Ce principe du mal, ce n’est pas la nature corporelle[1]. « Dans la mesure où elle participe de la matière, la nature corporelle (σωμάτων φύσις) est chose mauvaise ; mais elle n’est pas le premier mal ». Le mal en soi, c’est la matière première, la ὕλη. « La nature de la manière est mauvaise à tel point que, pour être rempli de sa malice, il n’est même pas besoin de résider en elle ; il suffit de jeter un regard sur elle. — Ἡ ὕλης φύσις, οὕτως οὖσα καϰὴ, ὡς ϰαὶ τὸ μήτω ἐν αὐτῇ, μόνον δὲ βλέψαν εἰς αὐτήν, ἀναπιμπλάναι ϰαϰοῦ ἑαυτῆς. »

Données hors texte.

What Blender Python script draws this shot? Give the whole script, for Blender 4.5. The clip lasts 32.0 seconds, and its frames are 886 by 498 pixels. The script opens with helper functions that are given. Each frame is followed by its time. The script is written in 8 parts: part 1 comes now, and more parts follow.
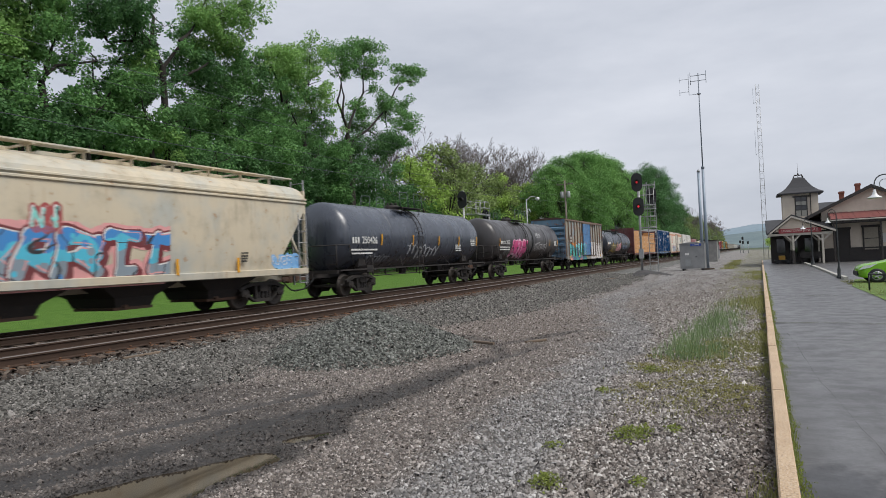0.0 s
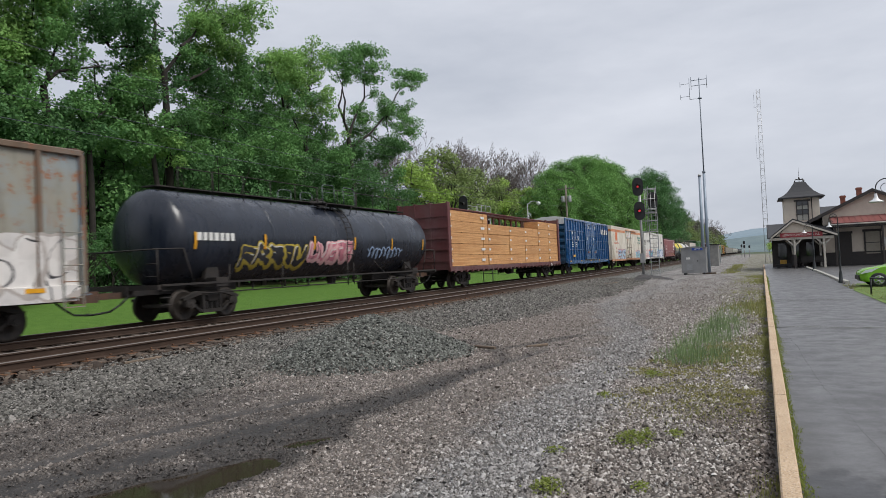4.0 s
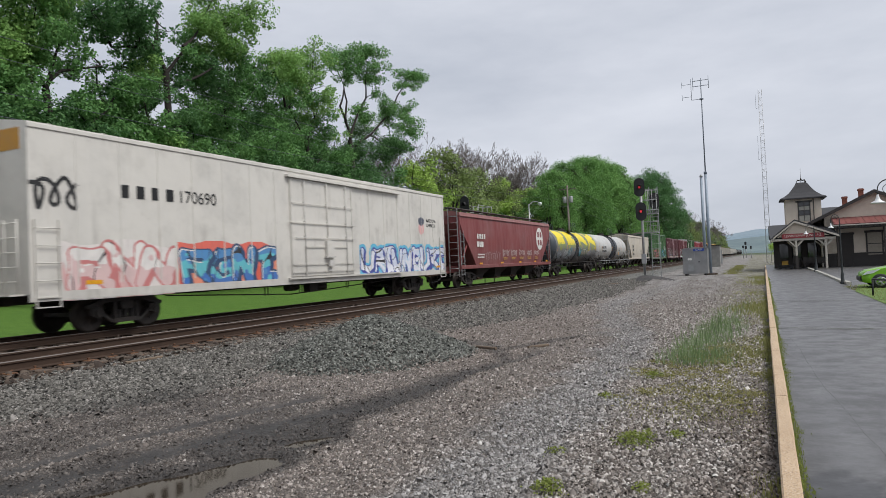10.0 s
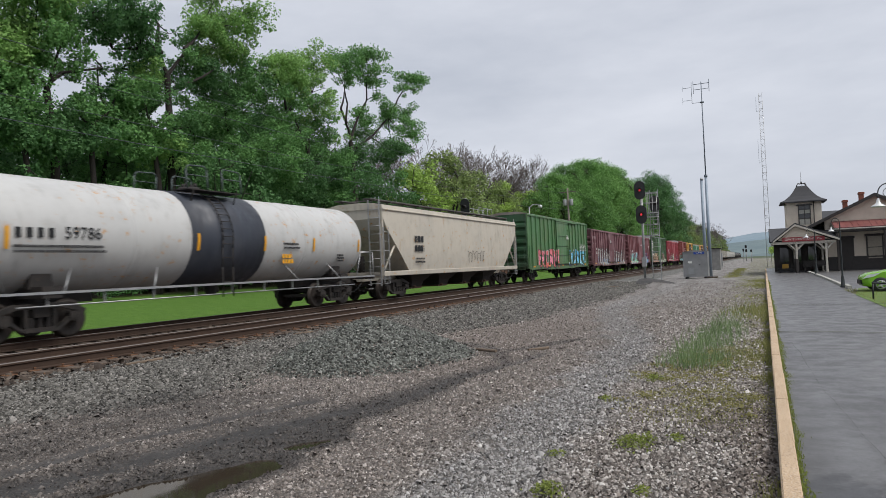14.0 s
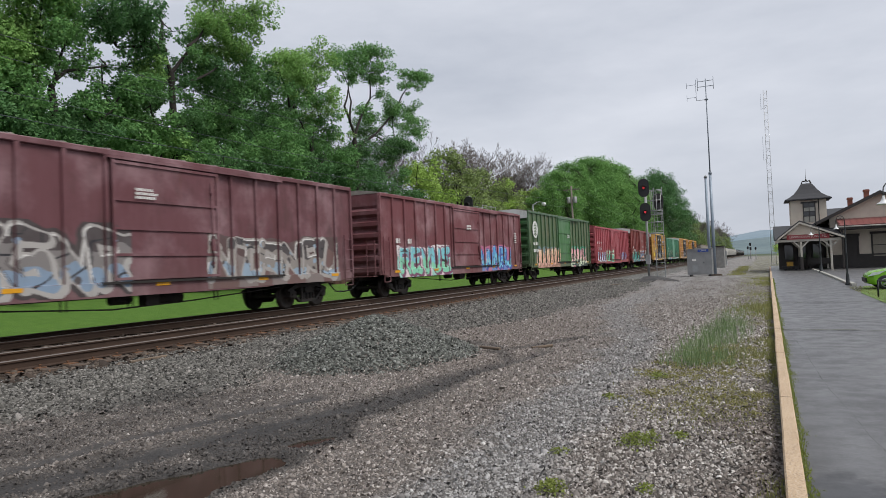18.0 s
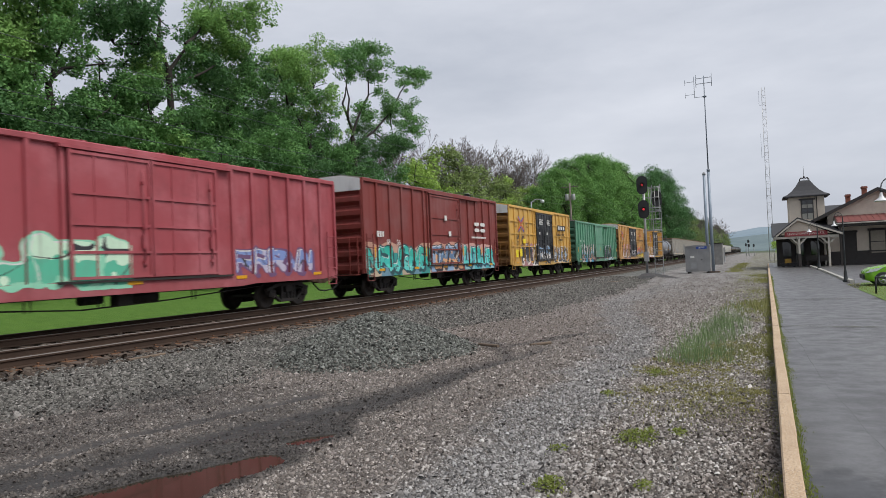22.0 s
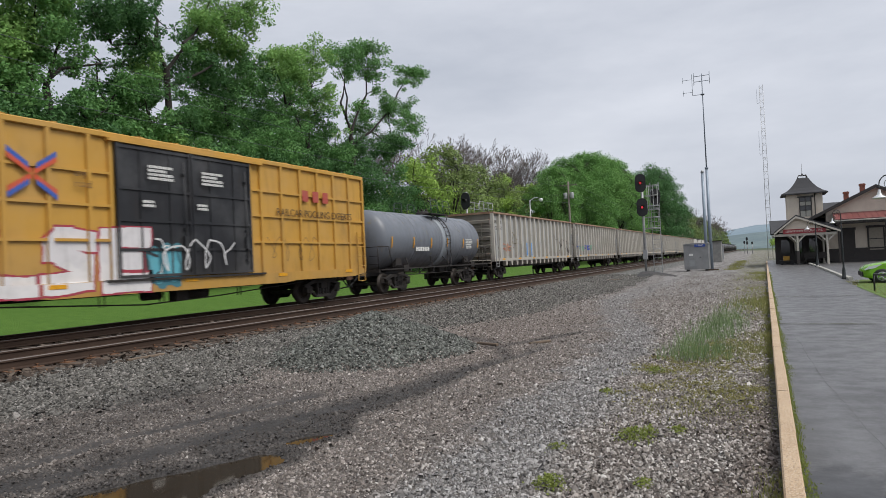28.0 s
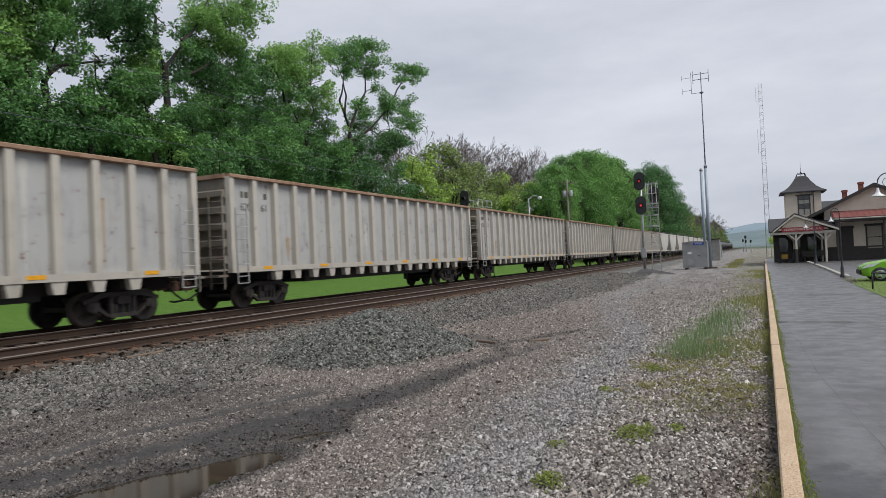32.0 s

Ce principe du mal est nécessaire et éternel[2] ; il est nécessaire et éternel au même titre que le Bien suprême, que la Cause première de tous les êtres, car son existence est une conséquence

  1. Plotini Enneadis primœ lib. VIII, cap. IV ; éd. Didot, p. 42.
  2. Plotini Enneadis primœ lib. VIII, cap. VII ; éd. Didot, pp. 44-45.